Parentesi, per i non addetti ai lavori.
Il congresso del Pd si svolge in due fasi. La prima, in cui la consultazione è tra gli iscritti, dove potranno presentarsi tutti i candidati. La seconda — ovvero le primarie aperte — dove correranno solo i primi tre o anche il quarto, qualora raggiunga il 15 per cento dei voti nella prima consultazione.
A questo punto i tempi, che saranno fissati quando l’assemblea formalizzerà le dimissioni.
Con questo numero di candidati, inevitabilmente, non sarà breve la prima fase, perchè tutti chiederanno tempi congrui per spiegare la propria proposta. I professionisti della politica del Nazareno prevedono che, su questi presupposti, una data possibile per le primarie sia il prossimo 3 marzo.
Ovvero un anno dopo la rovinosa sconfitta alle elezioni. E con un anno passato a definire il peso delle correnti e dei candidati.
Parliamoci chiaro: al momento si delinea un congresso di riposizionamento dei gruppi dirigenti più che un grande confronto su visioni radicalmente alternative, segnato una ustionante analisi di errori, smacchi e sconfitte di questi anni, anche perchè i protagonisti di quegli errori, smacchi e sconfitte sono equamente distribuiti tra i candidati.

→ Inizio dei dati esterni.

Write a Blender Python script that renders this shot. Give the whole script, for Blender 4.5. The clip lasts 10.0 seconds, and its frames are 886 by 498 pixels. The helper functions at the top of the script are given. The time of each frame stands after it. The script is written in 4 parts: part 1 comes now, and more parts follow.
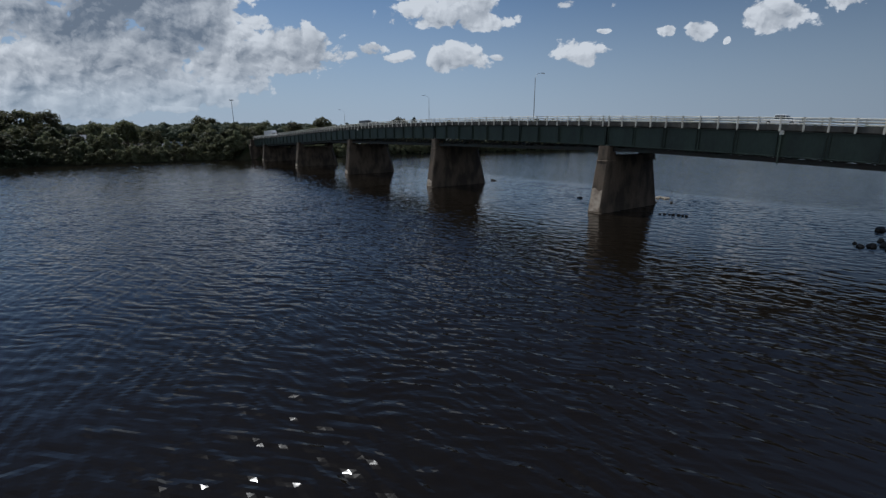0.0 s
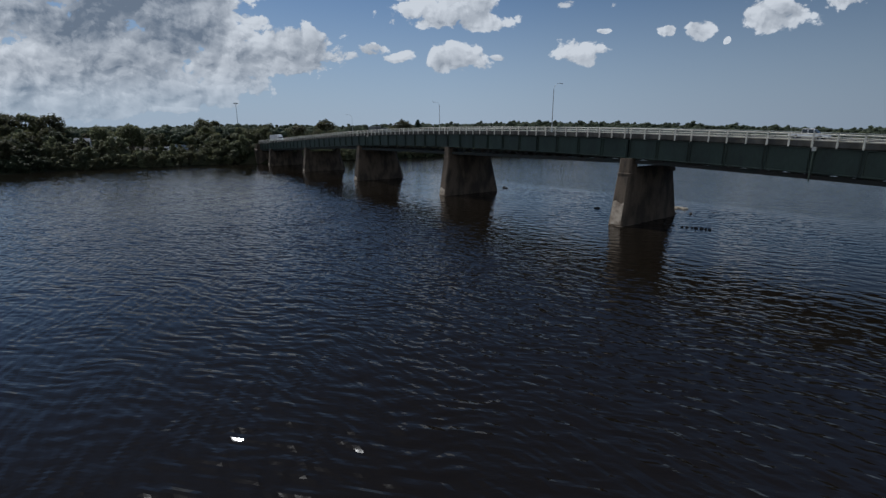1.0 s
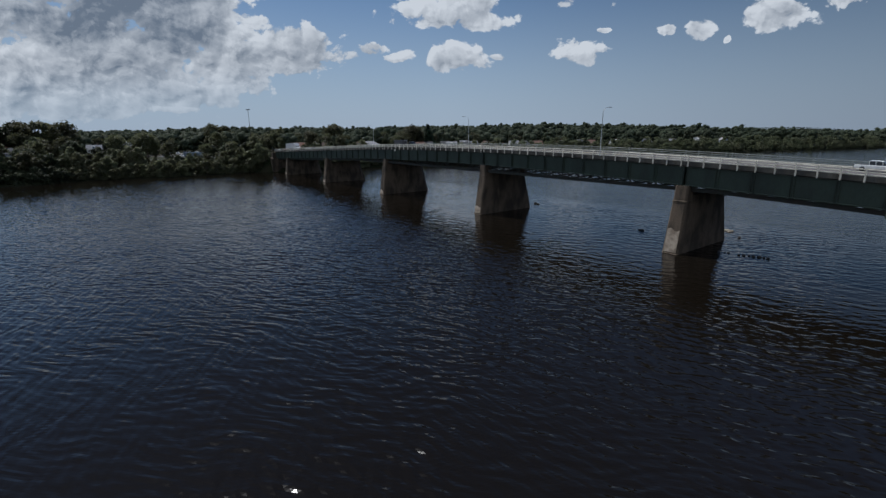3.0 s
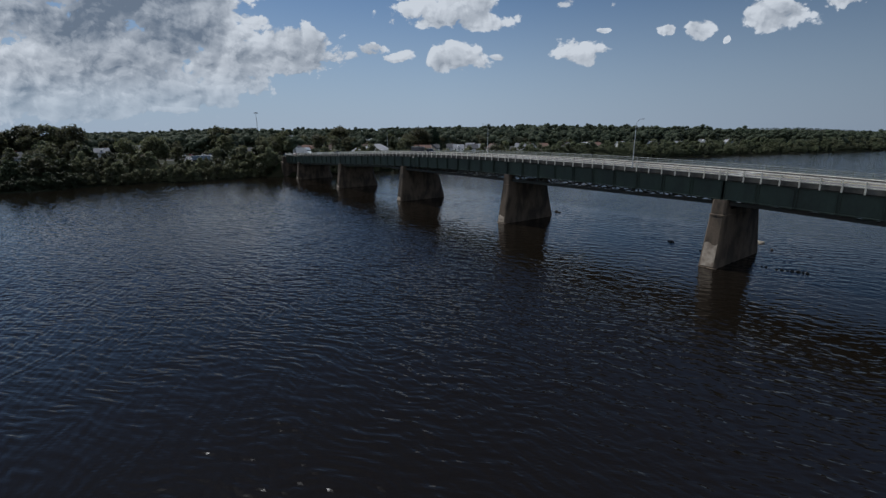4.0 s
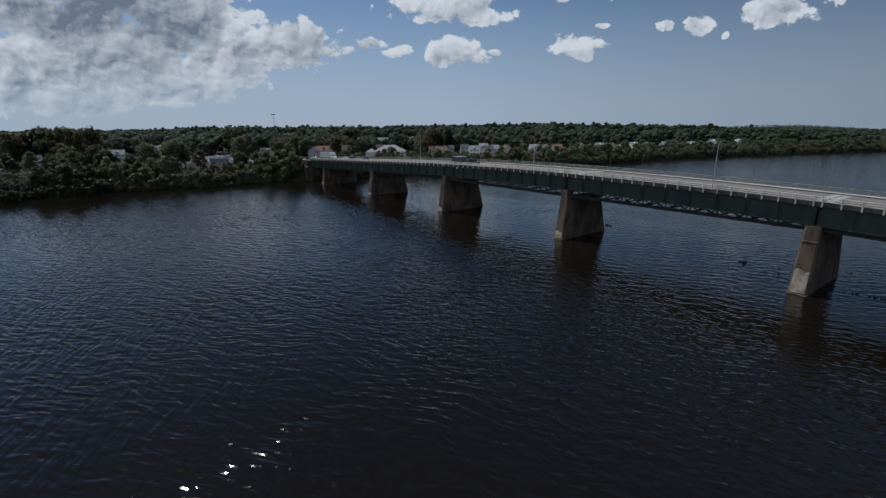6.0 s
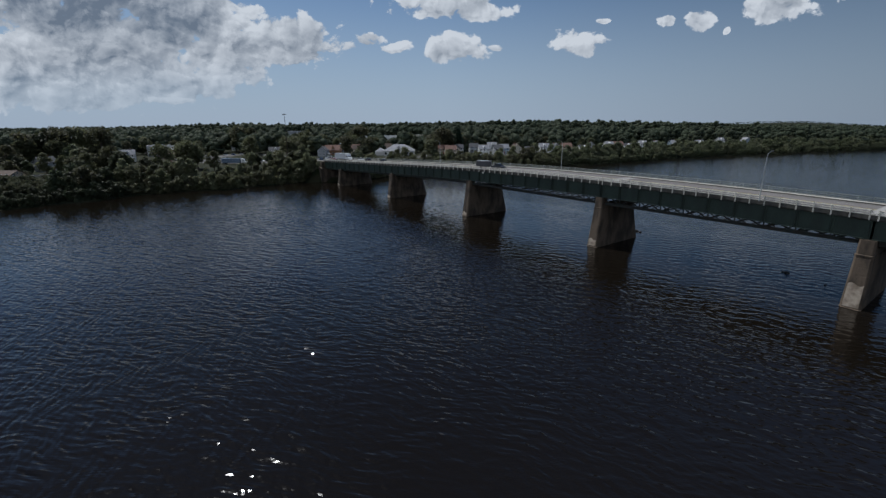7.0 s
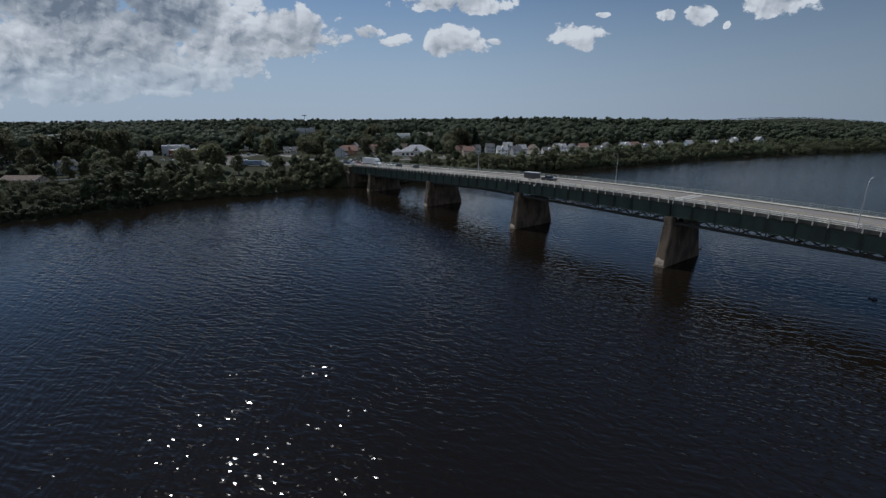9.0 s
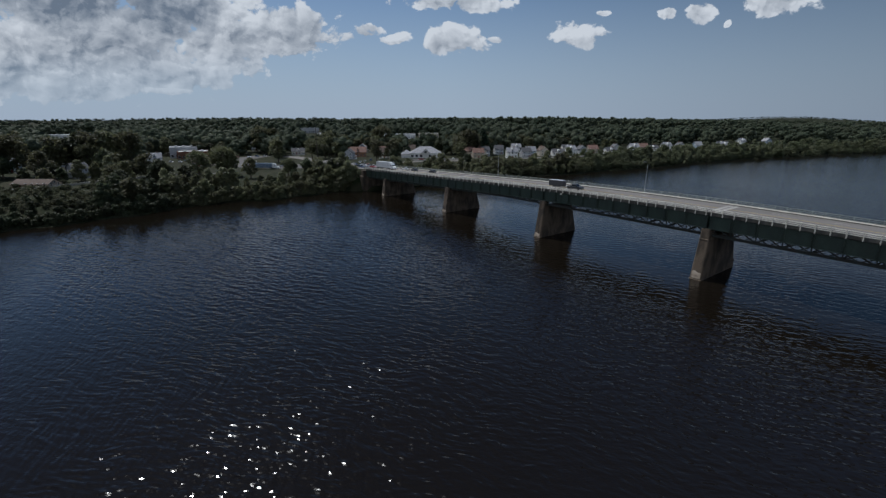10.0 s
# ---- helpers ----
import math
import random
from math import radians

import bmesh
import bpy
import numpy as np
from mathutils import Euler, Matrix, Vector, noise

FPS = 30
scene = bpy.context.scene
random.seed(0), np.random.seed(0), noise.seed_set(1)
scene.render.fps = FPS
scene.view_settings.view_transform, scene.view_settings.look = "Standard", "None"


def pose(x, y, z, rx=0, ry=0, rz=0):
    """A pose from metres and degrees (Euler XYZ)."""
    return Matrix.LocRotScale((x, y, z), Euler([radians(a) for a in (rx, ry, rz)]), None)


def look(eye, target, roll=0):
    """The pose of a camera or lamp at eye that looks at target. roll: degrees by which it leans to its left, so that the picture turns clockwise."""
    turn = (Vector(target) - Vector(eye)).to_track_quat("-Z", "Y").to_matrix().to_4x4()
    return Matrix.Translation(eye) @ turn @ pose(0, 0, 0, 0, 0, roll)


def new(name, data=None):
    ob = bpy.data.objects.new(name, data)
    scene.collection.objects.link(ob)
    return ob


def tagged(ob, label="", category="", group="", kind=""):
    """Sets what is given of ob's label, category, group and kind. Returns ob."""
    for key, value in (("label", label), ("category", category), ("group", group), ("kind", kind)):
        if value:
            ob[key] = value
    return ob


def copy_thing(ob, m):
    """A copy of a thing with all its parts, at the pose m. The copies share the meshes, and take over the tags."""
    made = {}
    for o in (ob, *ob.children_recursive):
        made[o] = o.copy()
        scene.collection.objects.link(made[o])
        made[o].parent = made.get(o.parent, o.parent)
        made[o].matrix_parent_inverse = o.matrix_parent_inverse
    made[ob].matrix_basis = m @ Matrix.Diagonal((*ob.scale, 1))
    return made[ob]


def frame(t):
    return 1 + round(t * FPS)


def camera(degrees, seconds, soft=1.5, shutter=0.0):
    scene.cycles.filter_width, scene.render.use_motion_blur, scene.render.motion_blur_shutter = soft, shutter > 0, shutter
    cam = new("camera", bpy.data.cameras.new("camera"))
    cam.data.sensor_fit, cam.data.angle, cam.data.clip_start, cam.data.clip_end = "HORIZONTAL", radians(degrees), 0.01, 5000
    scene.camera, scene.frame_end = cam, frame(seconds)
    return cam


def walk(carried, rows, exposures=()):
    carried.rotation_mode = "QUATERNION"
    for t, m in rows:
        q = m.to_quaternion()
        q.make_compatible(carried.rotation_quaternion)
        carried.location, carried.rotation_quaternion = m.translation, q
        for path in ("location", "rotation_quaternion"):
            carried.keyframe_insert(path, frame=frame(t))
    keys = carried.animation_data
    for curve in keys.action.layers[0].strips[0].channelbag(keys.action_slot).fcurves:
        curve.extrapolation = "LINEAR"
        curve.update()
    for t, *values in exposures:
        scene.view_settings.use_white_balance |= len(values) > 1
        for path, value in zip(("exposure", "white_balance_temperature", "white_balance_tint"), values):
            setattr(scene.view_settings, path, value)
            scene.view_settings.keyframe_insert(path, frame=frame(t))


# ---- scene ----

E, finora, nessuno si è segnalato per capacità autocritiche. Si farà comunque il congresso, dato non scontato fino a qualche tempo fa, quando era appeso — ricordate Renzi alla Leopoda? — anche alle oscillazioni dello spread.
Ciò che resta del Pd è comunque contendibile. E comunque si apre una dinamica nuova, sia pur confusa, poco appassionante e poco comprensibile per il famoso elettore medio. Il partito delle correnti non è più il partito del Capo.